Hmmm. I just found a very interesting paper:
We have investigated the interaction between large-scale plate driving forces, lithospheric structure, and the stresses induced by bending of the lithosphere as a result of glacial loading and unloading in the New Madrid seismic zone, eastern-central United States. The modeling shows that the removal of the Laurentide ice sheet that covered large parts of the northern United States until ca. 20 ka changed the stress field in the vicinity of New Madrid and caused seismic strain rates to increase by about three orders of magnitude. The modeling predicts that the high rate of seismic energy release observed during late Holocene time is likely to remain essentially unchanged for the next few thousand years.
This suggests melting the Greenland ice sheet might be bad for insurance companies from a whole additional perspective...
I've seen some previous concerns about the effects of shifting many billions of tons of weight on the earth's surface as the result of glacial loading and unloading. Interesting!

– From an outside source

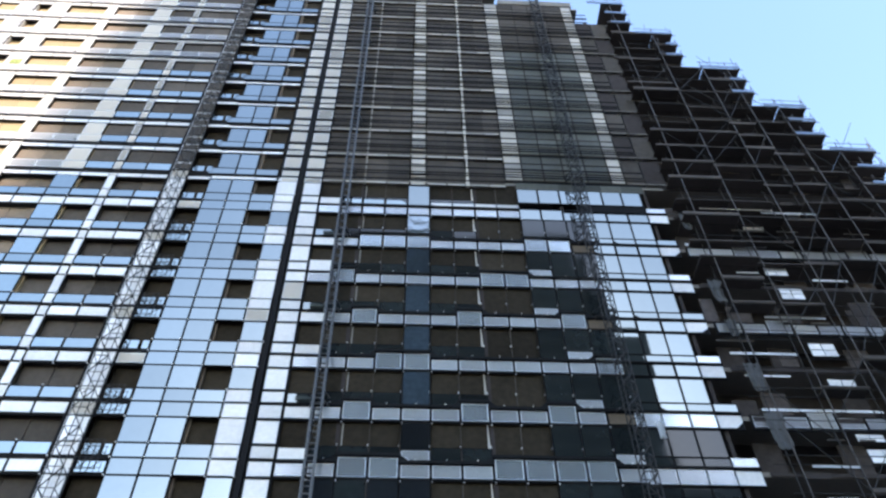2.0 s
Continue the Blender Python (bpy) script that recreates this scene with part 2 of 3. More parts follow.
# west wing: sunlit bays, windows, pillars
west = Wing("facade_west", "sunlit white and glass facade with tan boarded windows")
W = M["white"]
for k in STOREYS:
    z = line_z(k)
    n = z + H                                   # next slab line
    lo, hi = z + 0.78, z + 2.2                  # window zone
    high = k > 0
    head, foot = n - 0.1, z + 0.05              # top of the spandrel, foot of the glazing
    if high:                                    # raw storeys: slimmer slab bars, glazing set lower
        lo, hi, head, foot = z + 0.62, n - 1.02, n - 0.48, z - 0.22
    # black lines at slab level
    west.backing(west_edge(z), -20.5, z - 0.1, z + 0.05, 0.02, 0.1)
    west.backing(west_edge(z), -25.18, hi, n)
    west.backing(west_edge(z), -20.5, foot - 0.05, lo)
    for x0, x1 in ((-40.34, -38.86), (-38.86, -37.05), (-37.05, -35.04), (-35.04, -33.45), (-33.45, -31.97), (-31.97, -30.70), (-30.70, -29.21), (-29.21, -27.62), (-27.62, -26.03), (-26.03, -25.24)):
        x0 = max(x0, west_edge(z))
        if x1 - x0 < 0.15:
            continue
        west.panel(x0, x1, hi + 0.02, head, M["cream"], rim=M["cream"], gap=0.04)
    for x0, x1 in ((-25.24, -23.59), (-23.59, -21.95), (-21.95, -20.5)):
        if k < 0:
            west.panel(x0, x1, hi + 0.04, n - 0.12, W)
            west.backing(x0, x1, hi, n)
        else:
            west.panel(x0, x1, n - 0.98, n - 0.6, W if k < 5 else M["lip"], gap=0.04)
            west.backing(x0, x1, n - 1.02, n - 0.1)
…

It is a good reminder that our earth is less like rigid baseball and more like a very flexible and fragile water balloon that can be distorted relatively easily by the slightest of perturbations.

I am beginning to come to the conclusion that the earth is such a hopelessly complex and chaotic dynamic system that I seriously doubt we will ever succeed in developing a deterministic model that can accurately predict future conditions. I'm not saying we shouldn't try to gain a better understanding of what is going on, but on a certain level some things are literally unknowable.

The phenomena is called Isostatic readjustment. It is happening in the North Sea and the Baltic. As Ice load is removed, the continental crust re-adjusts slowly over time and rises quite gently.
You get things like raised beaches. Northern Europe is not very tectonically active so seismic activity due to readjustment is not an issue. Except perhaps on the Great Glen Fault which stirs occasionally.

However (I seem to recall) there is evidence of Submarine slumping off Norway which , in the past may have created a Tsu-Nami that hit the UK very hard.

On the other side of the coin, The south east of the UK and the low countries are sinking slowly.Polar melt will be an issue for these areas. (Thats why the Dutch love boats).

Thanks for this piece of information. I had been wondering if something like this were possible, but had not seen anything in print from someone who might actually know...
No, I don't think the Greenland ice melt will cause insurers too much trouble from a seismic point of view.

The huge ice shelf that covered northern North America caused stress changes when it melted IN THE AREAS IT PREVIOUSLY COVERED.  Greenland may have some seismic activity due to the change in load, but I'd be really surprised to see any activity elsewhere -- and there just isn't that much in insurance liability in Greenland!

The New Madrid zone is in Missouri right? I don't think the Laurentide ice sheet got down that far. Wikipedia says it only got as far as Chicago in the last ice age.